Is There A Cure For Lyme Disease?

Lyme disease is one of those common conditions that people have heard of but don't fully understand. Some people fear that a single tick bite will lead to an infection — and in some cases, it can happen. But as the CDC points out, only blacklegged ticks carry the bacterium that causes Lyme disease. The ticks also have to latch on to the victim for at least 24 hours. Moreover, they must come from the northeast and north central United States, which are considered highly endemic areas for the disease. Statistically speaking, the average person's risk of contracting Lyme disease is fairly low. But statistics are cold comfort if symptoms begin to develop. 

Most tick bites, even those where the tick was removed quickly, can develop a wide, round, red mark. The mark itself is no reason to worry, according to the Mayo Clinic. But if the mark comes along with a fever or chills, fatigue, neck stiffness, a rash, swollen lymph nodes, or a headache, it may be time to see a doctor.

Doctors diagnose Lyme disease using an ELISA (enzyme-linked immunosorbent assay) test to look for Lyme disease antibodies. If that test comes back positive, doctors will then perform a Western blot test, which further confirms the presence of antibodies. After the tests are complete, the doctor will start the patient on a round of antibiotics to combat the disease. But does the treatment lead to a cure?

There is a cure

Lyme disease treatment generally takes one of two forms, as laid out by the Mayo Clinic. Patients early on in the progression of the disease typically receive a two- to three-week course of antibiotics. The specific antibiotic depends on the patient's age and if they are pregnant or breastfeeding.

Patients with a more advanced form of Lyme disease may be put on an intravenous antibiotic drip for two to four weeks. Doctors are more likely to suggest this course of treatment for patients whose central nervous systems have been affected by Lyme disease. However, while this treatment is very effective in destroying the infection, it may cause lingering side effects that take longer to clear up.

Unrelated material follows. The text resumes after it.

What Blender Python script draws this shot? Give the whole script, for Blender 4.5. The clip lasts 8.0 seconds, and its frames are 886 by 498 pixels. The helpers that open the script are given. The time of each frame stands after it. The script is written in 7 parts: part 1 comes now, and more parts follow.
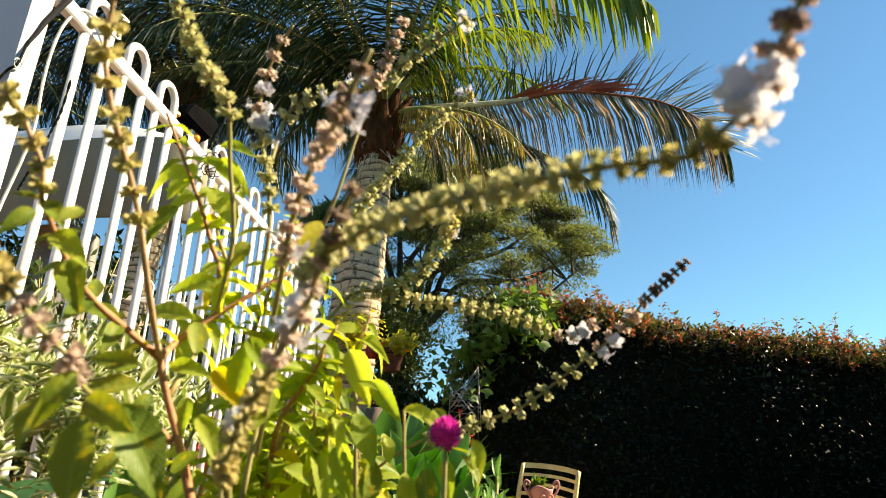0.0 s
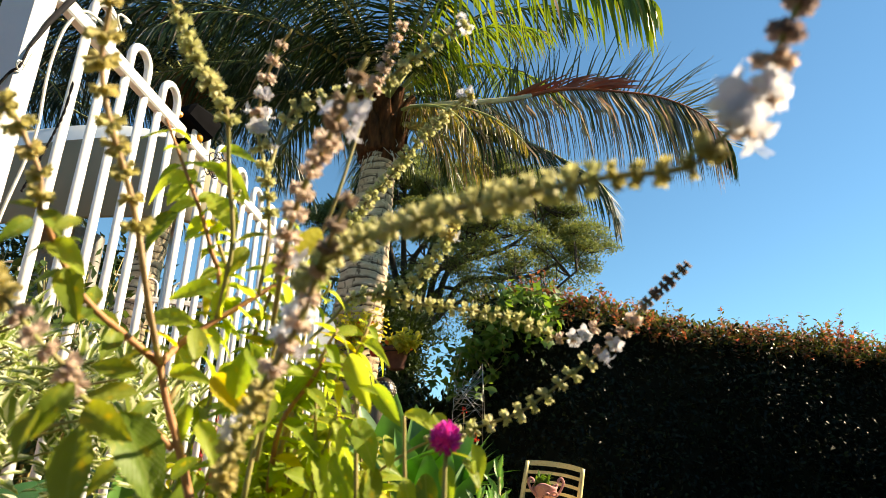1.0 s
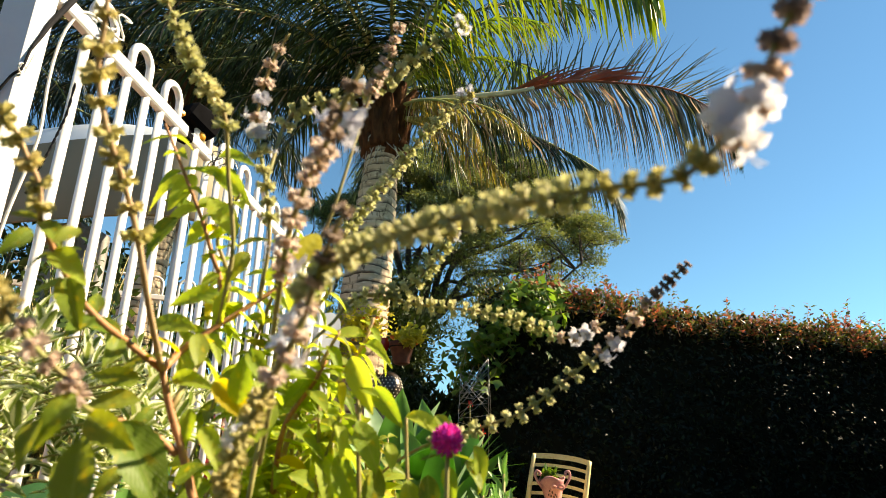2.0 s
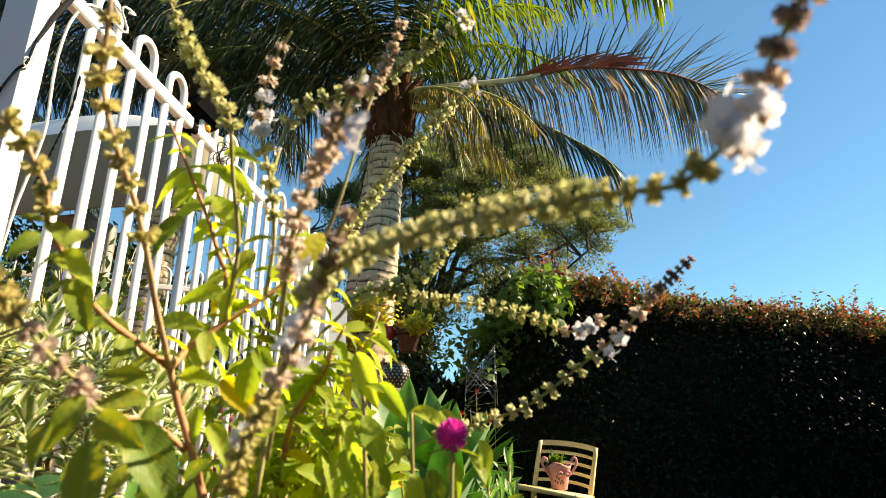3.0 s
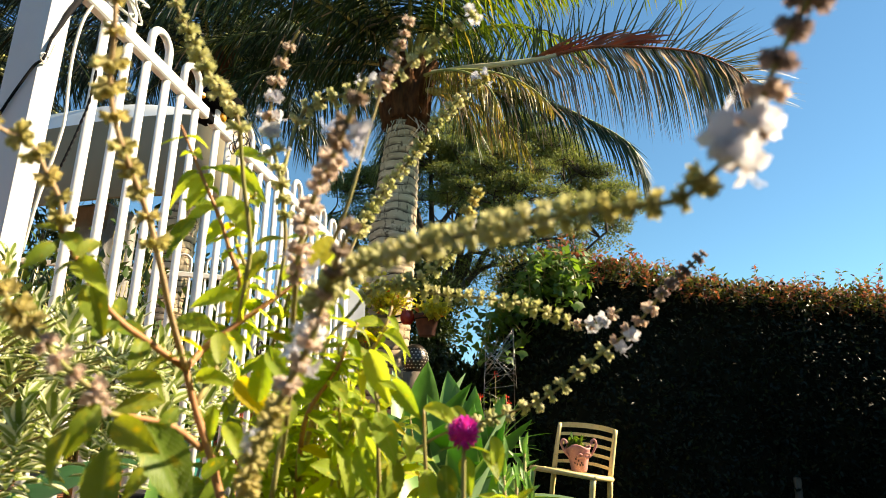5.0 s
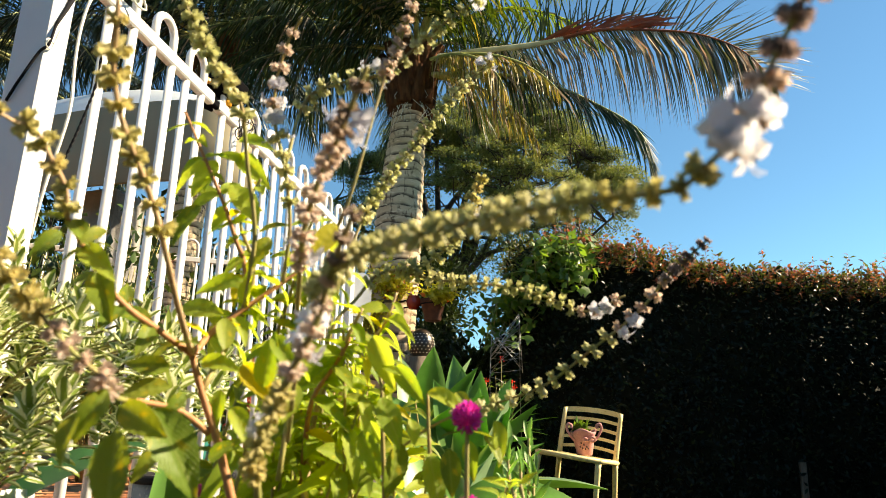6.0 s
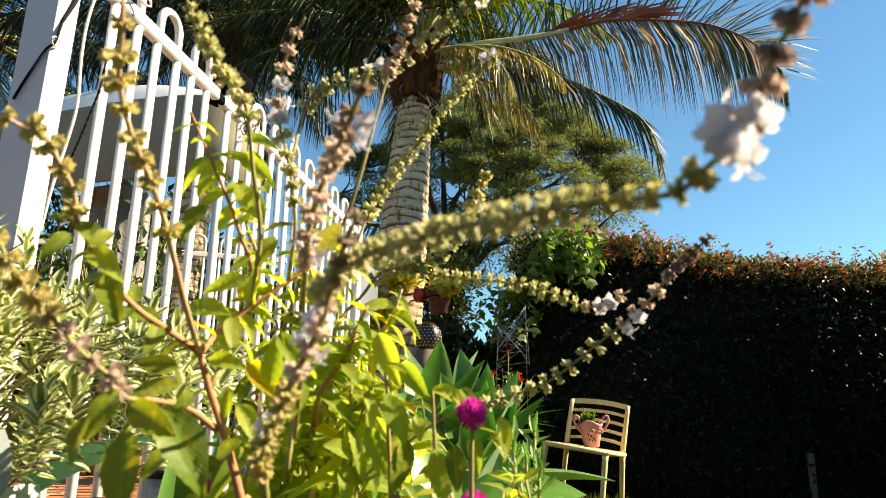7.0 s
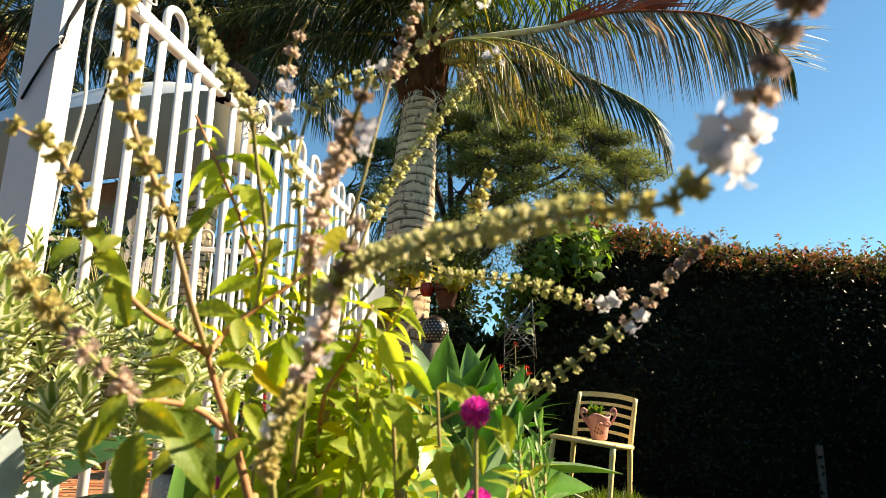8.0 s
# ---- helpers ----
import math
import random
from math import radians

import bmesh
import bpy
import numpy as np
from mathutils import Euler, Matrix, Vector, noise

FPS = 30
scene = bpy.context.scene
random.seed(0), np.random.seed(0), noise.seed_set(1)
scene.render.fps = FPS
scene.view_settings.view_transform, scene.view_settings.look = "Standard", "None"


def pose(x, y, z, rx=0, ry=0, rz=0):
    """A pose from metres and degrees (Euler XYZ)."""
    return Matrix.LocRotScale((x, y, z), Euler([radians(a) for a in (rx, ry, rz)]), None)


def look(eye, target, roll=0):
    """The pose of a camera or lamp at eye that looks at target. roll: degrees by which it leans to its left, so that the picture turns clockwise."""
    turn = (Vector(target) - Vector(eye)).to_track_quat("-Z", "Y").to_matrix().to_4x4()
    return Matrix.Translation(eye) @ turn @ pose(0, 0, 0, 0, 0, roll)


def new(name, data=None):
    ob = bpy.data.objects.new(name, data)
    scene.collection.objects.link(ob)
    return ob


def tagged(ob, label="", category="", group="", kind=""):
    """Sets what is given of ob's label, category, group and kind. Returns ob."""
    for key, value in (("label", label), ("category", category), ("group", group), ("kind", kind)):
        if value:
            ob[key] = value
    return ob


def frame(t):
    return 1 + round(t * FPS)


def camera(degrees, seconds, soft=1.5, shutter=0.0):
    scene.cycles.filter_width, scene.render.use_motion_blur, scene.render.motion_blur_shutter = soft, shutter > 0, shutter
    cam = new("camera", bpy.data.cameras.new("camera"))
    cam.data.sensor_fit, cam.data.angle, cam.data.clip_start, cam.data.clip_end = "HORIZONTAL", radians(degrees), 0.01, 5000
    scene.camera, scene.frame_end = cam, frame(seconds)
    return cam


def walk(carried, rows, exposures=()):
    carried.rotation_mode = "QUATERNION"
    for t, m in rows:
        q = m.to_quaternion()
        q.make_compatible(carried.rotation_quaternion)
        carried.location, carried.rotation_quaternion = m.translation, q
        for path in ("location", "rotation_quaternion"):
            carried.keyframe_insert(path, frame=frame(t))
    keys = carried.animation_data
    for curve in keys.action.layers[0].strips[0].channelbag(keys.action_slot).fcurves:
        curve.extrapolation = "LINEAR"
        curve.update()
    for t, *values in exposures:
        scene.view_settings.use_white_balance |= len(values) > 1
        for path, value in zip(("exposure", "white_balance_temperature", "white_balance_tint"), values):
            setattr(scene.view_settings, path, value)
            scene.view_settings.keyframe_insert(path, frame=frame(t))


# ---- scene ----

Most patients can be cured, usually during the time they are on antibiotics. But as the CDC says, there is no test to prove a patient is cured. This is because Lyme disease tests look for antibodies which can remain in a person's system well after the infecting bacteria is gone. Thus, a patient may carry the antibodies for months or even years after successful treatment, despite being cured of the infection.